- _STATED TASK_
The required output consists solely of the lines from the one containing "# ---- helpers" down to the one containing "of a camera", both included, each quoted exactly.

- _GIVEN MATERIAL_

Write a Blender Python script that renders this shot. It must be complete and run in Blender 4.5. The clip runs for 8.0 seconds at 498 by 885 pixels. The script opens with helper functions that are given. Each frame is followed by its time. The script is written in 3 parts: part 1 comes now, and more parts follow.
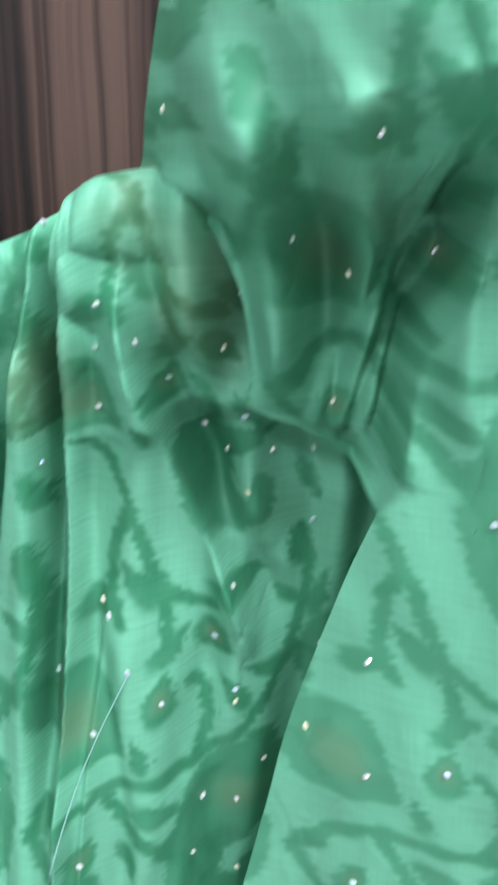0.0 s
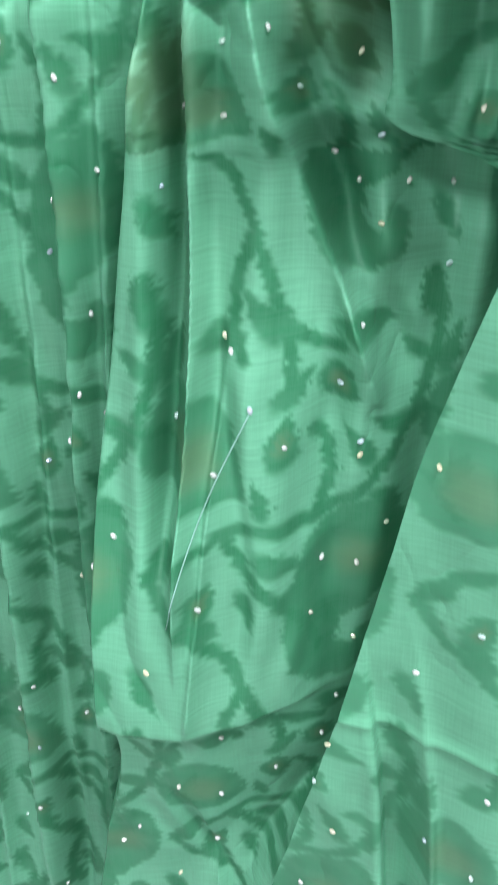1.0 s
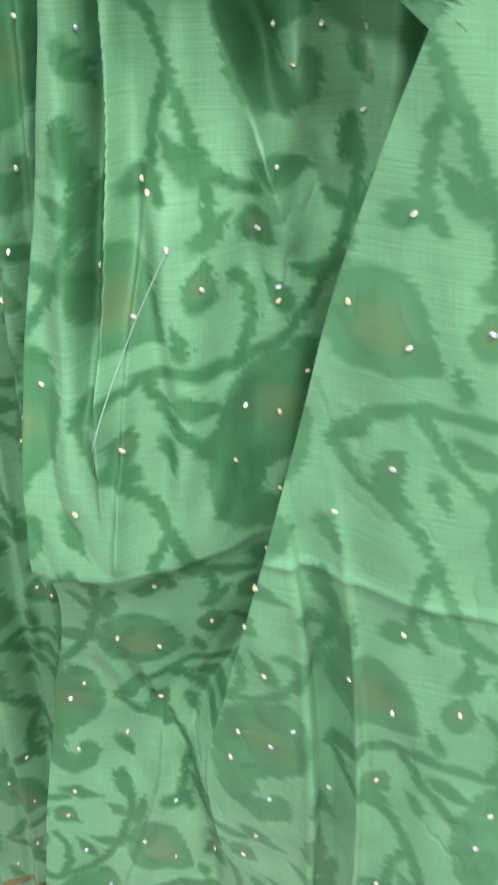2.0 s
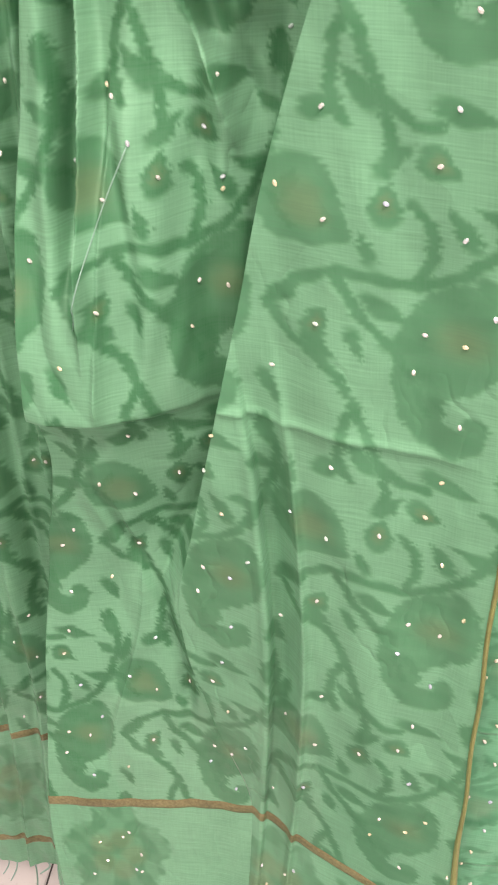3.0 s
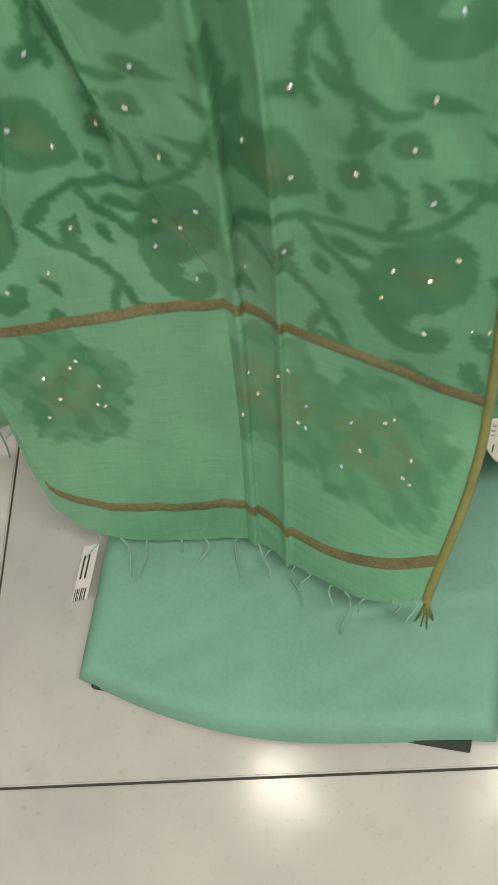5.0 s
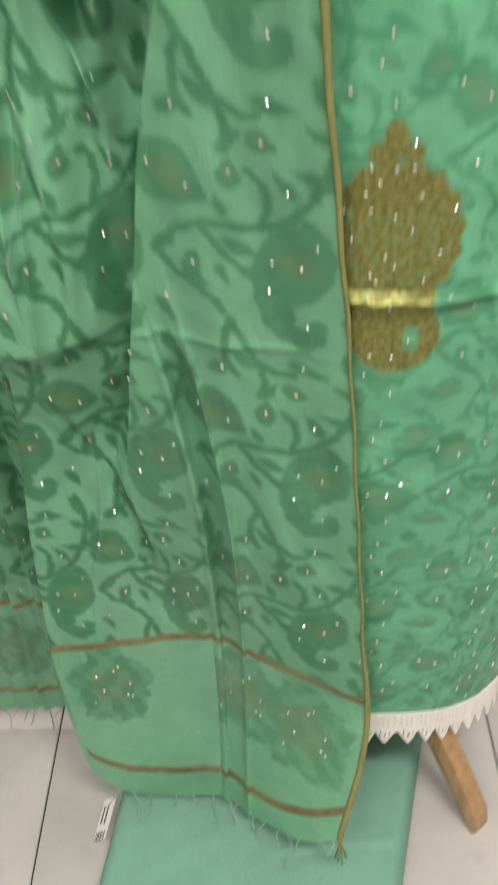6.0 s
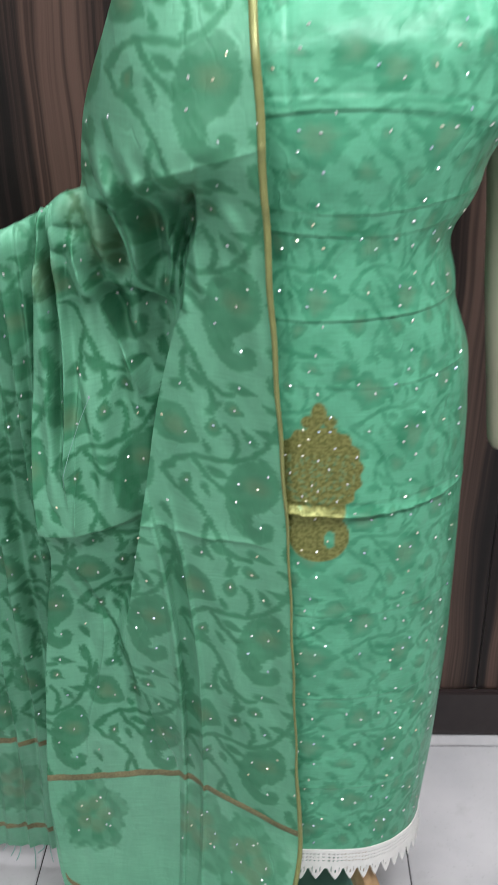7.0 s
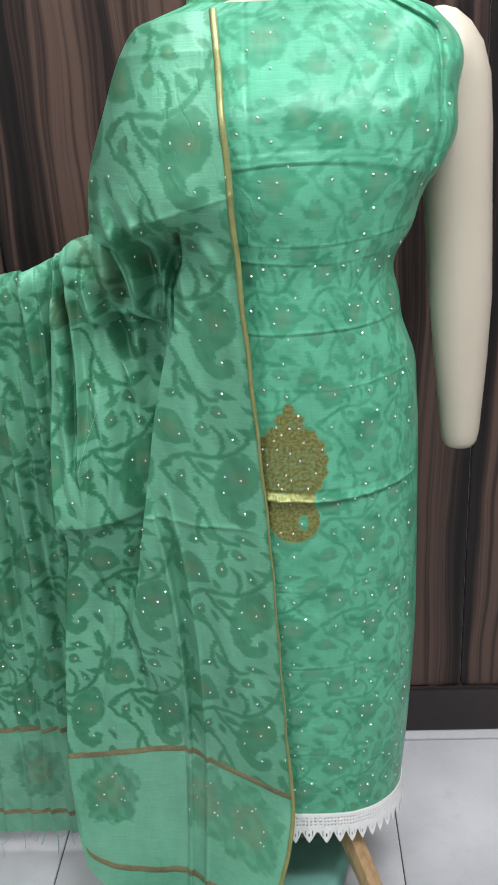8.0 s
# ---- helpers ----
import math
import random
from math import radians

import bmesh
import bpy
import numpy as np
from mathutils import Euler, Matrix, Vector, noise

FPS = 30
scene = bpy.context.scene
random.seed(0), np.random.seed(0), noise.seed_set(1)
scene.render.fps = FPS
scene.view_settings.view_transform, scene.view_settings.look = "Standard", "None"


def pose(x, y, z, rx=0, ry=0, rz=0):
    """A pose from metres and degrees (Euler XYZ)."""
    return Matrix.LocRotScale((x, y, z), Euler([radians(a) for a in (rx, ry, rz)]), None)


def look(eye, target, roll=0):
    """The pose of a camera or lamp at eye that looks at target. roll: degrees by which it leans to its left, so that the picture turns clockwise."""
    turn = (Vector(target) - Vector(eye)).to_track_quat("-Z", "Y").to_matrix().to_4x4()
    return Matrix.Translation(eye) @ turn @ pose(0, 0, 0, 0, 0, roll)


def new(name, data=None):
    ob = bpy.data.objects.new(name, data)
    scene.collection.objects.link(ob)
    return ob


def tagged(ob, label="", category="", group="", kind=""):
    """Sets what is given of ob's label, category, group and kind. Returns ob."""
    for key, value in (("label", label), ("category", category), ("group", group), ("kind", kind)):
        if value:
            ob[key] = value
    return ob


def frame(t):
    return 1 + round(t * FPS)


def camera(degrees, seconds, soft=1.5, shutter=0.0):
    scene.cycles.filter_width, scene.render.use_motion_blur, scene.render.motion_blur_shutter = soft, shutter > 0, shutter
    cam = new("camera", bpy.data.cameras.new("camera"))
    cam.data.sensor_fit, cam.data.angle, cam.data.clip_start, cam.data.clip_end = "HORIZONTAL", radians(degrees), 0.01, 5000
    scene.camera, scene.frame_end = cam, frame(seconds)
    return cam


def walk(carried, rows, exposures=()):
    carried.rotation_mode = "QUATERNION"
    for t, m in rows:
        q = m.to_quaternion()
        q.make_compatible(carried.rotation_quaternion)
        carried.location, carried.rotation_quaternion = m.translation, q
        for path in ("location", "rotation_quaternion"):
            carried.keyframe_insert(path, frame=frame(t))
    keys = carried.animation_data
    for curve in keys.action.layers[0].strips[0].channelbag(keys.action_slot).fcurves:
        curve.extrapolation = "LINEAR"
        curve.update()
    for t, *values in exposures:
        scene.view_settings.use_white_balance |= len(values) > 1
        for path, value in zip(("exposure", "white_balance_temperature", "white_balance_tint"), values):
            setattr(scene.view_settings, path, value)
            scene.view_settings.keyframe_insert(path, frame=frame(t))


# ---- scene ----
cam = camera(31.2, 8.0, soft=1.0, shutter=0.5)
PATH = [
    (0, (-0.054, 0.016, 1.115), (-0.084, 1.893, 0.425), 1.7),
    (0.5, (-0.067, 0.017, 1.071), (-0.22, 1.844, 0.272), 0.8),
    (1, (-0.071, 0.011, 1.037), (-0.278, 1.788, 0.142), 0.5),
    (1.5, (-0.06, 0.001, 1.012), (-0.253, 1.757, 0.074), 0.6),
    (1.7, (-0.051, -0.002, 0.999), (-0.224, 1.746, 0.043), 0.7),
    (2.8, (-0.003, -0.113, 1.003), (-0.182, 1.573, -0.058), -0.3),
    (3, (0.004, -0.126, 1.0), (-0.173, 1.555, -0.069), -0.3),
    (3.3, (0.008, -0.12, 0.982), (-0.155, 1.541, -0.121), -0.3),
    (3.5, (0.0, -0.109, 0.947), (-0.16, 1.466, -0.275), -1.4),
    (4, (-0.006, -0.043, 0.771), (-0.205, 1.173, -0.804), -8.8),
    (4.2, (-0.004, -0.032, 0.712), (-0.169, 1.135, -0.904), -8.6),
    (5.3, (0.03, -0.03, 0.845), (-0.131, 1.006, -0.858), -12.1),
    (5.5, (0.065, -0.101, 0.932), (-0.094, 1.069, -0.682), -11.2),
    (6, (0.064, -0.257, 1.108), (-0.049, 1.27, -0.179), -6.0),
    (6.5, (0.078, -0.42, 1.219), (-0.005, 1.259, 0.136), -2.0),
    (7, (0.1, -0.528, 1.269), (0.023, 1.256, 0.368), -1.4),
    (7.5, (0.147, -0.64, 1.284), (0.044, 1.188, 0.48), -1.8),
    (8, (0.147, -0.72, 1.28), (0.036, 1.118, 0.499), -3.4),
]
EXPOSURES = [
    (0.0, 0.52, 5600, 12),
    (0.5, 0.57, 5480, 9),
    (1.0, 0.50, 5850, 10),
    (1.5, 0.42, 6450, 10),
    (2.8, 0.46, 7700, 30),
    (3.0, 0.47, 7700, 30),
    (3.5, 0.39, 7500, 31),
    (4.0, -0.26, 7500, 11),
    (5.5, -0.34, 7500, 9),
    (6.0, -0.12, 7300, 16),
    (6.5, 0.20, 6750, 22),
    (7.0, -0.19, 6080, 15),
    (7.5, -0.20, 5980, 13),
    (8.0, -0.17, 5920, 13),
]
walk(cam, [(t, look(eye, target, roll)) for t, eye, target, roll in PATH], EXPOSURES)

# ---------------------------------------------------------------- light
world = bpy.data.worlds.new("shop_ambient")
scene.world = world
world.use_nodes = True
world.node_tree.nodes["Background"].inputs[0].default_value = (0.8, 0.9, 1.0, 1)
world.node_tree.nodes["Background"].inputs[1].default_value = 0.03


def area_lamp(name, eye, target, sx, sy, watts, colour):
    data = bpy.data.lights.new(name, "AREA")
    data.shape, data.size, data.size_y, data.energy, data.color = "RECTANGLE", sx, sy, watts, colour
    ob = new(name, data)
    ob.matrix_world = look(eye, target)
    return ob


# two rows of ceiling panels: one over the aisle behind the camera, one close to the panelled wall
# the second (left) panel is an unseen fill, added to brighten the left drapes
LAMPS = [((0.75, -0.70, 2.66), 1.2, 0.3, 54), ((-0.8, -1.3, 2.66), 1.2, 0.3, 34), ((0.30, 0.63, 2.66), 1.2, 0.2, 27)]
for eye, sx, sy, watts in LAMPS:
    area_lamp("ceiling_lamp", eye, (eye[0], eye[1], 0), sx, sy, watts, (1.0, 0.97, 0.93))


# ---------------------------------------------------------------- materials
def material(name):
    m = bpy.data.materials.new(name)
    m.use_nodes = True
    nt = m.node_tree
    nt.nodes.clear()
    out = nt.nodes.new("ShaderNodeOutputMaterial")
    return m, nt, out


def node(nt, kind, links=(), **values):
    n = nt.nodes.new(kind)
    for key, value in values.items():
        if key.startswith("i_"):
            n.inputs[key[2:].replace("_", " ")].default_value = value
        elif key == "props":
            for k, v in value.items():
                setattr(n, k, v)
    for socket, source in links:
        nt.links.new(source, n.inputs[socket])
    return n


def ramp(nt, fac, stops):
    n = nt.nodes.new("ShaderNodeValToRGB")
    el = n.color_ramp.elements
    while len(el) < len(stops):
        el.new(0.5)
    for e, (p, c) in zip(el, stops):
        e.position = p
        e.color = c if len(c) == 4 else (*c, 1)
    nt.links.new(fac, n.inputs[0])
    return n


def mixc(nt, fac, a, b, blend="MIX"):
    n = nt.nodes.new("ShaderNodeMix")
    n.data_type, n.blend_type = "RGBA", blend
    for sock, v in ((n.inputs[0], fac), (n.inputs[6], a), (n.inputs[7], b)):
        if isinstance(v, (int, float)):
            sock.default_value = v
        elif isinstance(v, tuple):
            sock.default_value = (*v, 1) if len(v) == 3 else v
        else:
            nt.links.new(v, sock)
    return n.outputs[2]


def maths(nt, op, a, b=0.0, c=None):
    n = nt.nodes.new("ShaderNodeMath")
    n.operation = op
    for i, v in enumerate((a, b, c)):
        if v is None:
            continue
        if isinstance(v, (int, float)):
            n.inputs[i].default_value = v
        else:
            nt.links.new(v, n.inputs[i])
    return n.outputs[0]


def scaled(nt, vec, s):
    n = nt.nodes.new("ShaderNodeMapping")
    n.inputs["Scale"].default_value = s
    nt.links.new(vec, n.inputs["Vector"])
    return n.outputs[0]


def noise_tex(nt, vec, scale, detail=3.0, rough=0.55):
    n = nt.nodes.new("ShaderNodeTexNoise")
    n.inputs["Scale"].default_value, n.inputs["Detail"].default_value, n.inputs["Roughness"].default_value = scale, detail, rough
    nt.links.new(vec, n.inputs["Vector"])
    return n.outputs["Fac"]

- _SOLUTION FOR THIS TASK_
# ---- helpers ----
import math
import random
from math import radians

import bmesh
import bpy
import numpy as np
from mathutils import Euler, Matrix, Vector, noise

FPS = 30
scene = bpy.context.scene
random.seed(0), np.random.seed(0), noise.seed_set(1)
scene.render.fps = FPS
scene.view_settings.view_transform, scene.view_settings.look = "Standard", "None"


def pose(x, y, z, rx=0, ry=0, rz=0):
    """A pose from metres and degrees (Euler XYZ)."""
    return Matrix.LocRotScale((x, y, z), Euler([radians(a) for a in (rx, ry, rz)]), None)


def look(eye, target, roll=0):
    """The pose of a camera or lamp at eye that looks at target. roll: degrees by which it leans to its left, so that the picture turns clockwise."""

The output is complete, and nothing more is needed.